Do I demand that God should prove His existence by dancing to my tune and fulfilling my every whim and fancy? Come down from that Cross and save both yourself and us! Do I provoke His favor by feeling that I have done enough and should not be required to do any more? Is Christ’s obedience to the Father not enough for me? Is the shedding of His blood not sufficiently miraculous for me? Is His giving from the Cross not adequately loving of me? Why is Jesus not enough for us?

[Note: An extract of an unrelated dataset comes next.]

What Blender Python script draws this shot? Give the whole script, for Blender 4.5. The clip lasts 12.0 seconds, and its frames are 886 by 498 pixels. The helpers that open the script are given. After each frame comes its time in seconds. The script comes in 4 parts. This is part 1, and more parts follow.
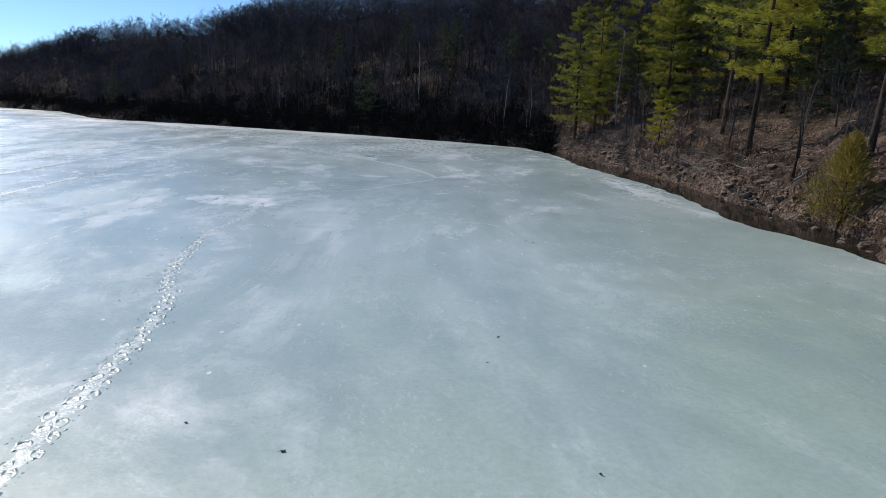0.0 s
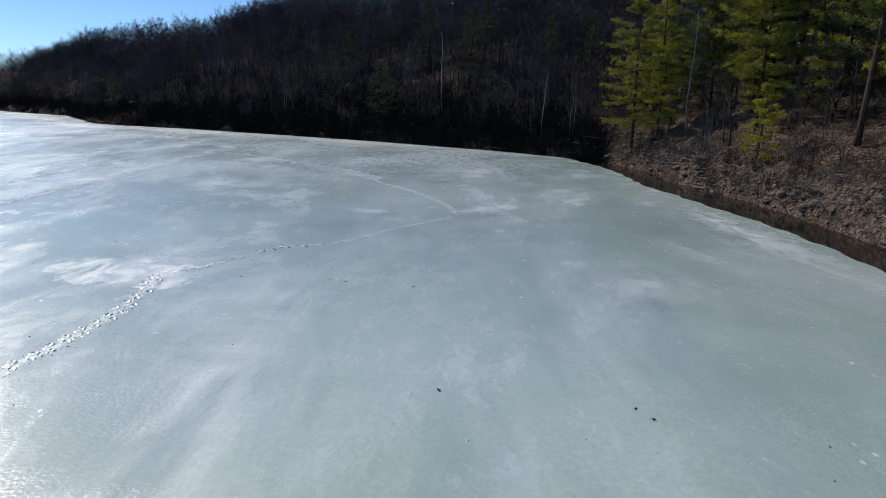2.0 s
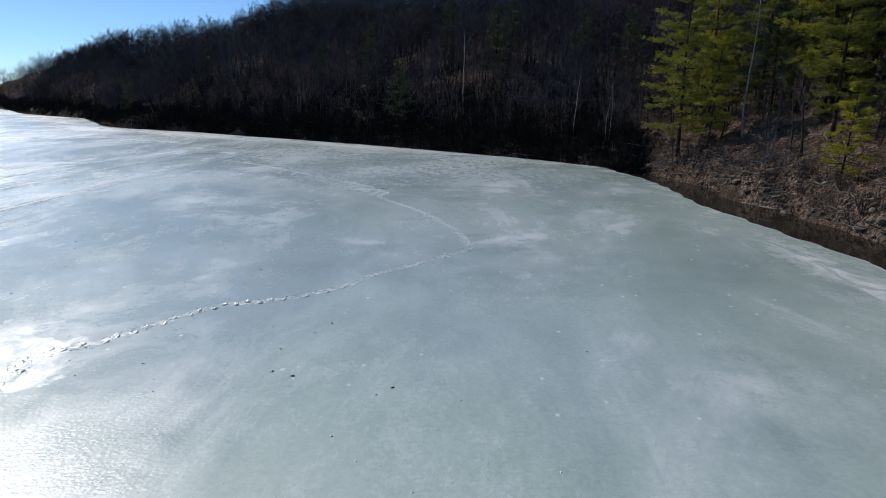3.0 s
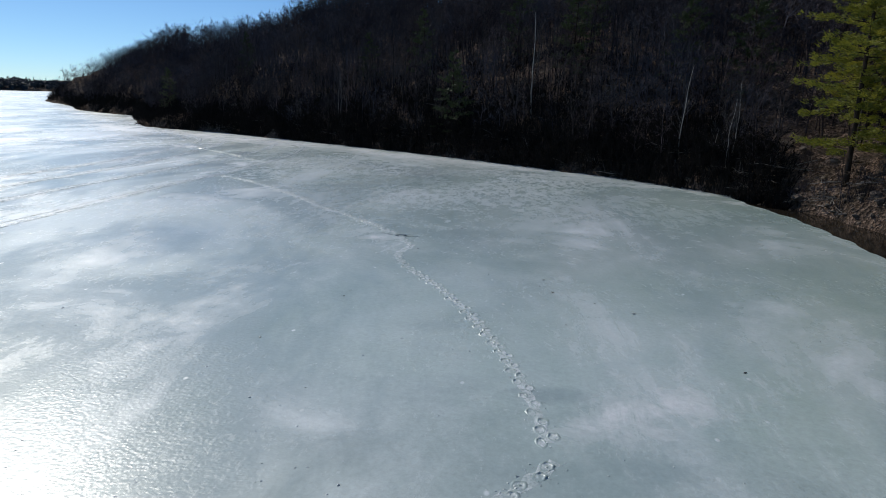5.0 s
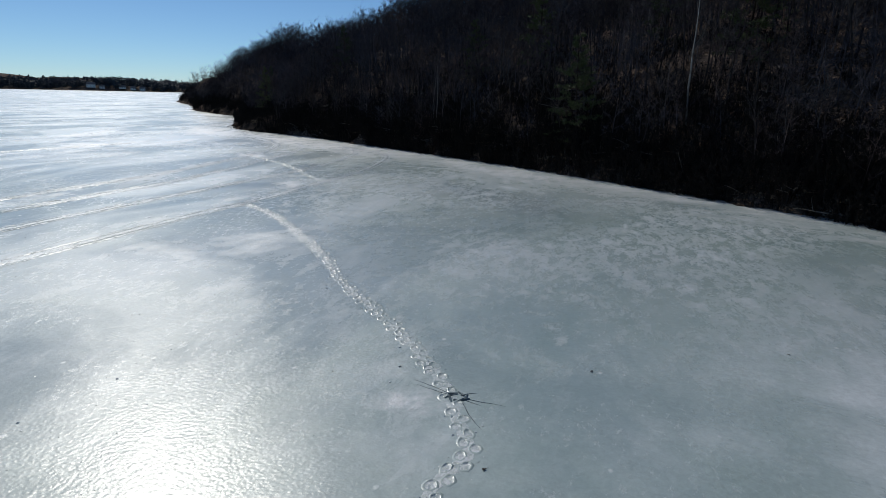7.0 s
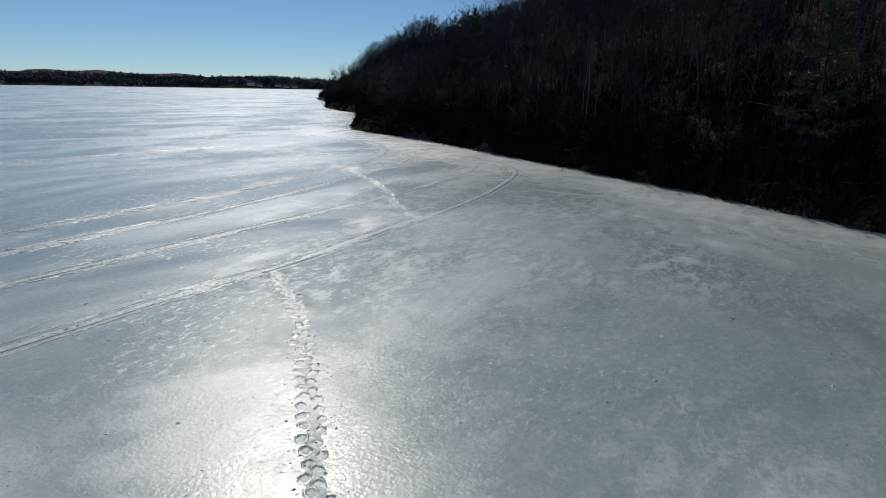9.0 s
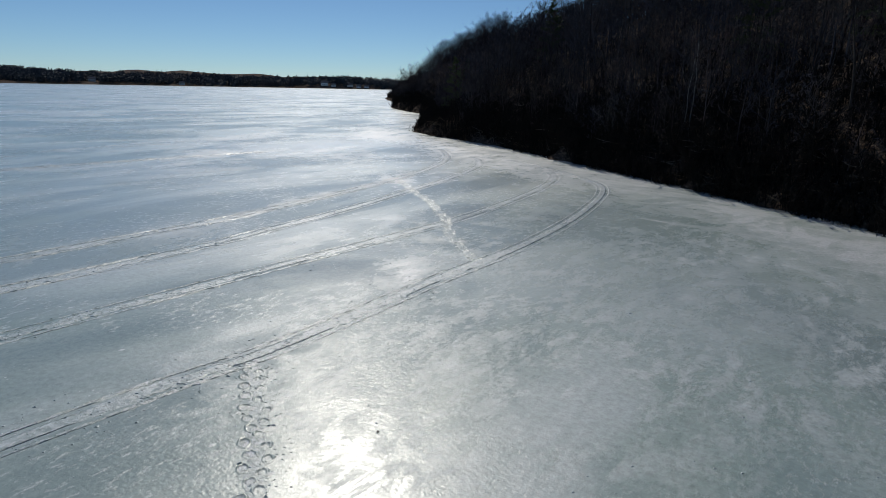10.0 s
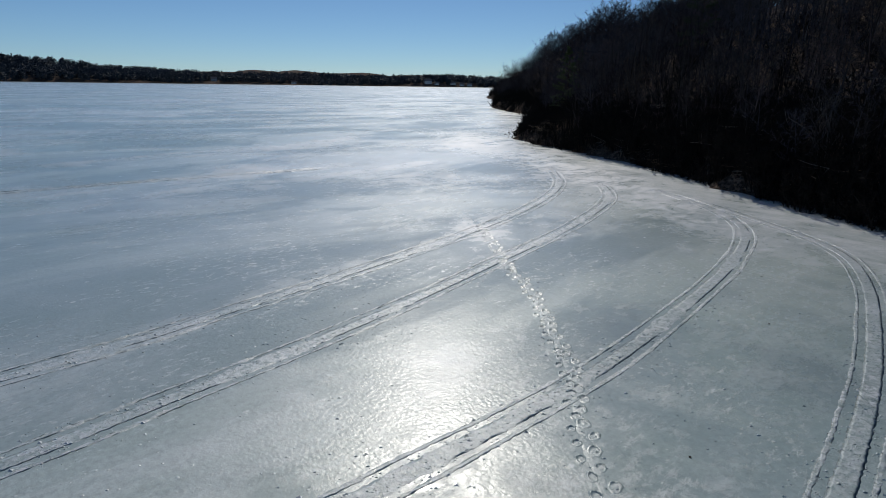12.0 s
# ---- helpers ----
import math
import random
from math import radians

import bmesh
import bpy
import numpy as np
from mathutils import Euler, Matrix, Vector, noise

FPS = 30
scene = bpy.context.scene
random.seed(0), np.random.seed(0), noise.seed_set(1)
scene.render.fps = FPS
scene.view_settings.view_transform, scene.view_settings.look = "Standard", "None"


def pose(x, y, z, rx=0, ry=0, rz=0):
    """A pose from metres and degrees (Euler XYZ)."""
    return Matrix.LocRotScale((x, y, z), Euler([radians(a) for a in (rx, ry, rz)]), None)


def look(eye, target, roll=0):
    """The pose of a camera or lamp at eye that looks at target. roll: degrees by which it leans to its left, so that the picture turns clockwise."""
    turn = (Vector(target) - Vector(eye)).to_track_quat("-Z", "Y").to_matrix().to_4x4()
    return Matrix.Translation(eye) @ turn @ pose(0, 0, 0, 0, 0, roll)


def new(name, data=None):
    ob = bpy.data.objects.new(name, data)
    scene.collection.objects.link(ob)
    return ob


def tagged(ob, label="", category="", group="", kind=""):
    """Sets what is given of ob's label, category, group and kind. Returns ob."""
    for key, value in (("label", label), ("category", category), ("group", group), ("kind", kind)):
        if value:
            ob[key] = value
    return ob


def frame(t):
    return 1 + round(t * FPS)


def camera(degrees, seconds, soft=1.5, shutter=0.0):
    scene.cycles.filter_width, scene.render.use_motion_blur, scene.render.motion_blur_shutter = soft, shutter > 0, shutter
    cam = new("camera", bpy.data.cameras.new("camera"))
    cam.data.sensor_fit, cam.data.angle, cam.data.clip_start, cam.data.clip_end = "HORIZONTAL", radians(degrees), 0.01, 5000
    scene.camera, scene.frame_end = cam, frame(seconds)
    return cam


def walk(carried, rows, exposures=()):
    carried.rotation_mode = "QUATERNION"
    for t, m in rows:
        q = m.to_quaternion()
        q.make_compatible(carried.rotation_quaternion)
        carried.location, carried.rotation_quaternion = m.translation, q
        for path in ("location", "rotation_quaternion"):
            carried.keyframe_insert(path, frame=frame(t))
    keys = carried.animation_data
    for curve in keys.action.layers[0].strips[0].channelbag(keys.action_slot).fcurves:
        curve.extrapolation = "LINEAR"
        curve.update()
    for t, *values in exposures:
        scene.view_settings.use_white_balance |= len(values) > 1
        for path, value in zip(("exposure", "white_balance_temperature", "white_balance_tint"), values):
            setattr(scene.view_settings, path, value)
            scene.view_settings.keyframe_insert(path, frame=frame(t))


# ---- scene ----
cam = camera(72.8, 12.0, soft=0.8)
PATH = [
    (0, (0.199, -1.314, 5.433), (0.341, 0.624, 4.962), 1.8),
    (0.5, (0.547, 2.013, 5.517), (0.615, 3.956, 5.048), 1.7),
    (1, (0.684, 5.427, 5.549), (0.739, 7.371, 5.08), 1.5),
    (1.5, (1.005, 8.801, 5.621), (1.056, 10.744, 5.149), 1.4),
    (2, (1.332, 12.234, 5.688), (1.382, 14.176, 5.212), 1.3),
    (2.5, (1.883, 15.476, 5.766), (1.908, 17.418, 5.29), 1.2),
    (3, (2.088, 18.958, 5.784), (2.053, 20.901, 5.311), 1.2),
    (3.5, (2.128, 22.284, 5.958), (2.015, 24.222, 5.48), 1.1),
    (5.5, (1.76, 37.55, 6.06), (1.477, 39.467, 5.577), 1.7),
    (6, (1.262, 41.42, 6.063), (0.898, 43.325, 5.579), 1.6),
    (6.5, (0.745, 45.154, 6.116), (0.264, 47.033, 5.629), 1.5),
    (7, (0.0, 48.79, 6.107), (-0.596, 50.635, 5.611), 1.3),
    (9, (-5.92, 63.19, 5.971), (-6.904, 64.853, 5.456), 1.0),
    (9.5, (-7.905, 66.544, 5.914), (-8.985, 68.146, 5.396), 1.0),
    (10, (-10.044, 69.739, 5.86), (-11.208, 71.281, 5.342), 1.1),
    (10.5, (-12.317, 72.836, 5.801), (-13.539, 74.331, 5.28), 1.1),
    (11, (-14.772, 75.901, 5.773), (-16.054, 77.343, 5.248), 1.0),
    (11.5, (-17.228, 78.709, 5.667), (-18.549, 80.115, 5.139), 0.9),
    (12, (-19.878, 81.664, 5.71), (-21.28, 82.989, 5.181), 0.8),
]
walk(cam, [(t, look(eye, target, roll)) for t, eye, target, roll in PATH],
     exposures=[(0, 0.16, 6700, 11), (1.2, -0.05, 6650, 10), (2.5, -0.12, 6600, 10), (3.5, -0.22, 6550, 9), (5.5, -0.48, 6500, 8), (7, -0.76, 6550, 8), (9.5, -0.9, 6750, 8), (12, -0.96, 6600, 9)])
SLOPE, CREST = 0.485, 54.0

# ---------------------------------------------------------------- sky, sun
SUN_LEFT, SUN_UP = 47.0, 39.5          # degrees left of +y, degrees above the horizon
toward_sun = Vector((-math.sin(radians(SUN_LEFT)) * math.cos(radians(SUN_UP)), math.cos(radians(SUN_LEFT)) * math.cos(radians(SUN_UP)), math.sin(radians(SUN_UP))))
world = bpy.data.worlds.new("world")
scene.world = world
world.use_nodes = True
wt = world.node_tree
sky = wt.nodes.new("ShaderNodeTexSky")
sky.sky_type, sky.sun_disc = "NISHITA", False
sky.sun_elevation, sky.sun_rotation = radians(SUN_UP), radians(-SUN_LEFT)
sky.air_density, sky.dust_density, sky.ozone_density, sky.altitude = 0.7, 0.1, 5.0, 0
clear = wt.nodes.new("ShaderNodeMix")
clear.data_type, clear.blend_type = "RGBA", "MULTIPLY"
clear.inputs[0].default_value, clear.inputs[7].default_value = 1.0, (0.80, 0.97, 1.07, 1)
wt.links.new(sky.outputs[0], clear.inputs[6])
wt.links.new(clear.outputs[2], wt.nodes["Background"].inputs[0])
wt.nodes["Background"].inputs[1].default_value = 0.115
sun = new("sun", bpy.data.lights.new("sun", "SUN"))
sun.data.energy, sun.data.angle, sun.data.color = 3.3, radians(0.53), (1.0, 0.955, 0.885)
sun.matrix_world = look(toward_sun * 300, (0, 0, 0))


# ---------------------------------------------------------------- materials
def material(name, rough=0.8, metal=0.0, spec=0.5):
    m = bpy.data.materials.new(name)
    m.use_nodes = True
    b = m.node_tree.nodes["Principled BSDF"]
    b.inputs["Roughness"].default_value, b.inputs["Metallic"].default_value = rough, metal
    b.inputs["Specular IOR Level"].default_value = spec
    return m, m.node_tree, b


def add(t, kind, **values):
    n = t.nodes.new(kind)
    for key, value in values.items():
        if key in n.inputs:
            n.inputs[key].default_value = value
        else:
            n.inputs[key.replace("_", " ")].default_value = value
    return n


def noise_at(t, vector, scale, detail=4.0, rough=0.55, warp=0.0):
    n = add(t, "ShaderNodeTexNoise", Scale=scale, Detail=detail, Roughness=rough, Distortion=warp)
    if vector is not None:
        t.links.new(vector, n.inputs["Vector"])
    return n.outputs["Fac"]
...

In our quiet time let us pray about how we have sought for signs and wonders in our Christian lives. Let us pray about how we have desired miracles on our bodies, others’ bodies, and yet only at the very last minute have called God into the picture to have the priest sprinkle holy water on those who waited too long to call upon God. Holy water won’t save us. Priest mostly aren’t much good at miracles. Let us pray that we might work on our souls, the souls of our loved ones, the souls of our brothers and sisters in Christ so that rather than provoking and tempting God, we might have a rule of life that welcomes Jesus into our struggle with sin. Let us embrace the Word of God in our hearts so that we can walk with Jesus down to the Cross. No shortcuts to His Kingdom! No shortcuts to avoid Suffering Love!
Let us Pray:
ALMIGHTY God, who seest that we have no power of ourselves to help ourselves; Keep us both outwardly in our bodies, and inwardly in our souls; that we may be defended from all adversities which may happen to the body, and from all evil thoughts which may assault and hurt the soul; through Jesus Christ our Lord. Amen.